Exercise brief: Retype word for word the lines lying between the line containing "More parts follow." and the line containing "1.0, 30, 0.05)", together with those two lines themselves, and nothing besides.

Data records

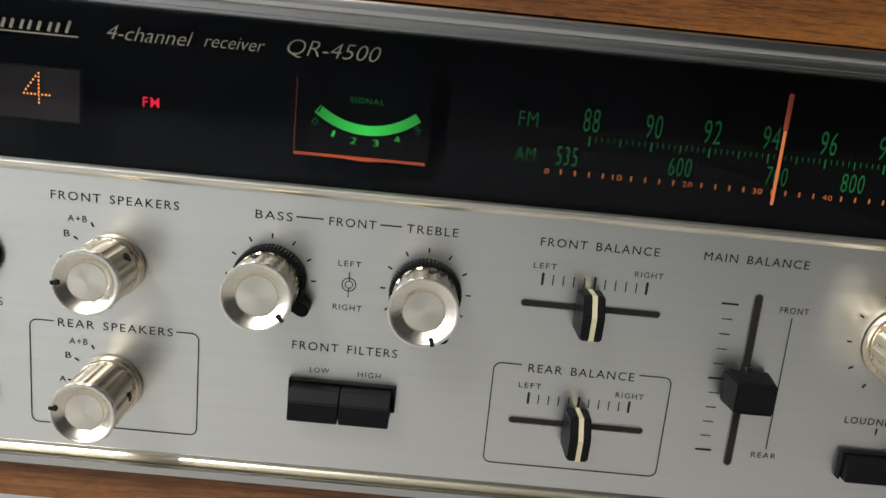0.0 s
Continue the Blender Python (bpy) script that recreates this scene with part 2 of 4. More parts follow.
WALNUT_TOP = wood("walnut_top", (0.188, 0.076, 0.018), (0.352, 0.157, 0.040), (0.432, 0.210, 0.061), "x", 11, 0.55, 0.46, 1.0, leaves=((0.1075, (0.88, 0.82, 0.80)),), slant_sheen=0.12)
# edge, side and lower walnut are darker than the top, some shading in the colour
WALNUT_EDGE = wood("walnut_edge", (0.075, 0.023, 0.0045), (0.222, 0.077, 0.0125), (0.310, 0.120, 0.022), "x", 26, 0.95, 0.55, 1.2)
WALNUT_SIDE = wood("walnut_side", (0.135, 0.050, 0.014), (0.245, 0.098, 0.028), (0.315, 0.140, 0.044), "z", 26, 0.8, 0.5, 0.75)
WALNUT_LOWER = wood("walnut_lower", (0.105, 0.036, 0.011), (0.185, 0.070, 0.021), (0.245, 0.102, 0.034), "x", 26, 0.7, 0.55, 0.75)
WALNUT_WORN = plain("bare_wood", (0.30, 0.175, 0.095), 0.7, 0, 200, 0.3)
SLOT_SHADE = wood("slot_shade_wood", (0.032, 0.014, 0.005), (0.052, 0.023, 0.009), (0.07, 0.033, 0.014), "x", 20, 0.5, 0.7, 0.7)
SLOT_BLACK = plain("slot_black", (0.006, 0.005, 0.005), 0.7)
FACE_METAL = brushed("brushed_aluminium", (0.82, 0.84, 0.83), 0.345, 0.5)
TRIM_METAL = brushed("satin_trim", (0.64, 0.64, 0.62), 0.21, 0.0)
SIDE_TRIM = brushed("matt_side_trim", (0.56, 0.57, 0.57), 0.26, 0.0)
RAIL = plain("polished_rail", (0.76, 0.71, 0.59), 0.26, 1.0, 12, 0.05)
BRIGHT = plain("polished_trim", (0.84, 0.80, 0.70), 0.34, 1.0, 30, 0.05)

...

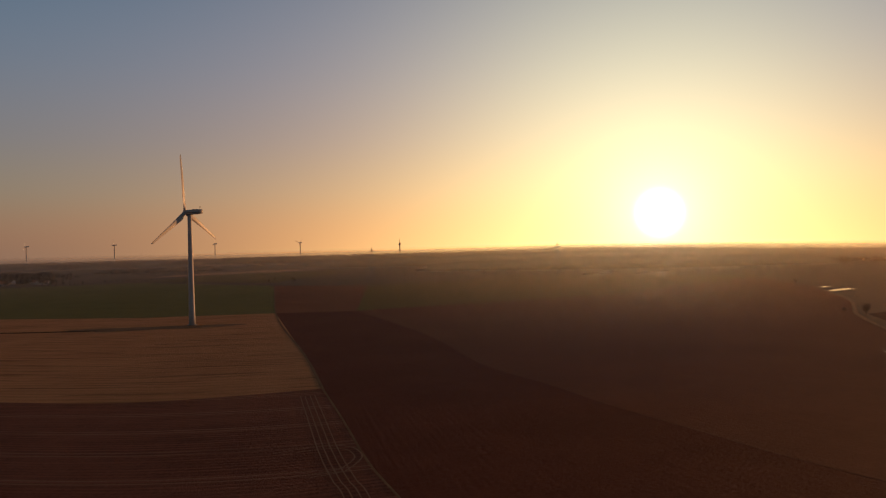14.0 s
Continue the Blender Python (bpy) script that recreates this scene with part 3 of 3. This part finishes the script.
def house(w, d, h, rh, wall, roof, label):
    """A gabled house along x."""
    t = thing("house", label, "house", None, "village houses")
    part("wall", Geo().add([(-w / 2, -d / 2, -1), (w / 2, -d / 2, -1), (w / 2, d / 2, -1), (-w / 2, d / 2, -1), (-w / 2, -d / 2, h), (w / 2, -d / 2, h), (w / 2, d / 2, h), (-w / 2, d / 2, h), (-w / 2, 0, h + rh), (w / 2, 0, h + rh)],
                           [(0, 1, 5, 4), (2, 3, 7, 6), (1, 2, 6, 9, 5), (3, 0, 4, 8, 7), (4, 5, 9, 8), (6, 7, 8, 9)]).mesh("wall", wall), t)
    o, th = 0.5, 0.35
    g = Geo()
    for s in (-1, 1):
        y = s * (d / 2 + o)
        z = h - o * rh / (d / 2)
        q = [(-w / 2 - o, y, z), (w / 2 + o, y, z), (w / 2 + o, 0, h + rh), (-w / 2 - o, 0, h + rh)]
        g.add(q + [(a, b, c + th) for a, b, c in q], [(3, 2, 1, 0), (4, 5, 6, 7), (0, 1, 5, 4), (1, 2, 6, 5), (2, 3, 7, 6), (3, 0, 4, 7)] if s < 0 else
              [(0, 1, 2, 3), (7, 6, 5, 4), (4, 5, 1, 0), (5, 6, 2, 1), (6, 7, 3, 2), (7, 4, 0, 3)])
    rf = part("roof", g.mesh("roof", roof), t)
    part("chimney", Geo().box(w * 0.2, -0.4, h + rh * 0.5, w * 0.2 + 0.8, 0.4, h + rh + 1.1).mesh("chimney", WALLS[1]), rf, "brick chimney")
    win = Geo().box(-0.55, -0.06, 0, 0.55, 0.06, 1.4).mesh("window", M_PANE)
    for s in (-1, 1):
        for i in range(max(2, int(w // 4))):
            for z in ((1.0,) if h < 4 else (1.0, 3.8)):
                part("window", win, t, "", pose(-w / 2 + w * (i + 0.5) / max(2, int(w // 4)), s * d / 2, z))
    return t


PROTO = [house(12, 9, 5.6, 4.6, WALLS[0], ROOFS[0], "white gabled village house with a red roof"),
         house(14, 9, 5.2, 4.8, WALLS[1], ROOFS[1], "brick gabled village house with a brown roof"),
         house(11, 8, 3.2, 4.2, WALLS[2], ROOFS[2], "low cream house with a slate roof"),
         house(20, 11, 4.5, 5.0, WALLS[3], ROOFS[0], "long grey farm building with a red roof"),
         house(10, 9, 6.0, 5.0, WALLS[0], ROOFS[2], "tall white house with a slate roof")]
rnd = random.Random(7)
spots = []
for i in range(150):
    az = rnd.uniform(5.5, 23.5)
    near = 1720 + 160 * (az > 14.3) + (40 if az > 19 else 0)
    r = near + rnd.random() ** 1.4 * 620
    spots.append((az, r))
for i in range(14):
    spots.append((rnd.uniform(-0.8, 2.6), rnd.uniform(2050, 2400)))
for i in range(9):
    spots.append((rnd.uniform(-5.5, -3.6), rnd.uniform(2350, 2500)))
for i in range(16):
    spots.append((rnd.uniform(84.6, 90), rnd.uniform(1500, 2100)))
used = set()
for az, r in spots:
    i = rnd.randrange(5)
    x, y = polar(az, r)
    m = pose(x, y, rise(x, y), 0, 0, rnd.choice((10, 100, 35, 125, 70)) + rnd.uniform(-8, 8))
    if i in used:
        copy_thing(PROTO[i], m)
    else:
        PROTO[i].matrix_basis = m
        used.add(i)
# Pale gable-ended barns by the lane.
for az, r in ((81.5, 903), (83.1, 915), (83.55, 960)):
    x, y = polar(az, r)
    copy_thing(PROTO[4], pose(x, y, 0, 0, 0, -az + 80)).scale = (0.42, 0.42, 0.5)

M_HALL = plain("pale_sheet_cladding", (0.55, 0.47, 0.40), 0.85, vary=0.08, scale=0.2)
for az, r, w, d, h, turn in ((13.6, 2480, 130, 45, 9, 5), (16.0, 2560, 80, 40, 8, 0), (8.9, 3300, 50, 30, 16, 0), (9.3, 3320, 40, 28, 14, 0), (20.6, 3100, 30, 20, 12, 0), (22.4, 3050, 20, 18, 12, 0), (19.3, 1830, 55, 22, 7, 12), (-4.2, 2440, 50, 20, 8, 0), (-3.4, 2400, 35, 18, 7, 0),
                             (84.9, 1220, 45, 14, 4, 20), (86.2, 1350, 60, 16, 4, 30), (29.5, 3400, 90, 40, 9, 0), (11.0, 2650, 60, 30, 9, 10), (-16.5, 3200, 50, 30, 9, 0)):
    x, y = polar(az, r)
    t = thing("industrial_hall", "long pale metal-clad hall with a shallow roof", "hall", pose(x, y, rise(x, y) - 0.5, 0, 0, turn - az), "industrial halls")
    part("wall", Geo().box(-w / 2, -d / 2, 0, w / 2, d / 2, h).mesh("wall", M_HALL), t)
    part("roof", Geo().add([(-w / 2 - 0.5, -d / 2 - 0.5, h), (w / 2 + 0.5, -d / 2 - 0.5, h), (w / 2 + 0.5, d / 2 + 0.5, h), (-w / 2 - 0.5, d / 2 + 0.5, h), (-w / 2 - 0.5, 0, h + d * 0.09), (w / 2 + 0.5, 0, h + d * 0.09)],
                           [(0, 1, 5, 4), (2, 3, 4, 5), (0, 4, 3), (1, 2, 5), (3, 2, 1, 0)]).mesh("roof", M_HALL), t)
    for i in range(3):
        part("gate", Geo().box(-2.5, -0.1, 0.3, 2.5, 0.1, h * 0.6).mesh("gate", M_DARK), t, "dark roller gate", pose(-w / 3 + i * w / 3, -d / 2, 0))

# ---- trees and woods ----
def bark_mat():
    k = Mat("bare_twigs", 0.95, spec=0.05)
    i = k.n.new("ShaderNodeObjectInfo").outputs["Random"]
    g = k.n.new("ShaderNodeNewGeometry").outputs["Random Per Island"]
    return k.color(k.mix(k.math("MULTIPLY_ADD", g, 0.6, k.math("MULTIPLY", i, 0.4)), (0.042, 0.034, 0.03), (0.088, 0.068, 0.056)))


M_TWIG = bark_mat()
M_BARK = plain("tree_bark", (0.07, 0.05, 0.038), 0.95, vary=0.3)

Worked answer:
Continue the Blender Python (bpy) script that recreates this scene with part 2 of 4. More parts follow.
WALNUT_TOP = wood("walnut_top", (0.188, 0.076, 0.018), (0.352, 0.157, 0.040), (0.432, 0.210, 0.061), "x", 11, 0.55, 0.46, 1.0, leaves=((0.1075, (0.88, 0.82, 0.80)),), slant_sheen=0.12)
# edge, side and lower walnut are darker than the top, some shading in the colour
WALNUT_EDGE = wood("walnut_edge", (0.075, 0.023, 0.0045), (0.222, 0.077, 0.0125), (0.310, 0.120, 0.022), "x", 26, 0.95, 0.55, 1.2)
WALNUT_SIDE = wood("walnut_side", (0.135, 0.050, 0.014), (0.245, 0.098, 0.028), (0.315, 0.140, 0.044), "z", 26, 0.8, 0.5, 0.75)
WALNUT_LOWER = wood("walnut_lower", (0.105, 0.036, 0.011), (0.185, 0.070, 0.021), (0.245, 0.102, 0.034), "x", 26, 0.7, 0.55, 0.75)
WALNUT_WORN = plain("bare_wood", (0.30, 0.175, 0.095), 0.7, 0, 200, 0.3)
SLOT_SHADE = wood("slot_shade_wood", (0.032, 0.014, 0.005), (0.052, 0.023, 0.009), (0.07, 0.033, 0.014), "x", 20, 0.5, 0.7, 0.7)
SLOT_BLACK = plain("slot_black", (0.006, 0.005, 0.005), 0.7)
FACE_METAL = brushed("brushed_aluminium", (0.82, 0.84, 0.83), 0.345, 0.5)
TRIM_METAL = brushed("satin_trim", (0.64, 0.64, 0.62), 0.21, 0.0)
SIDE_TRIM = brushed("matt_side_trim", (0.56, 0.57, 0.57), 0.26, 0.0)
RAIL = plain("polished_rail", (0.76, 0.71, 0.59), 0.26, 1.0, 12, 0.05)
BRIGHT = plain("polished_trim", (0.84, 0.80, 0.70), 0.34, 1.0, 30, 0.05)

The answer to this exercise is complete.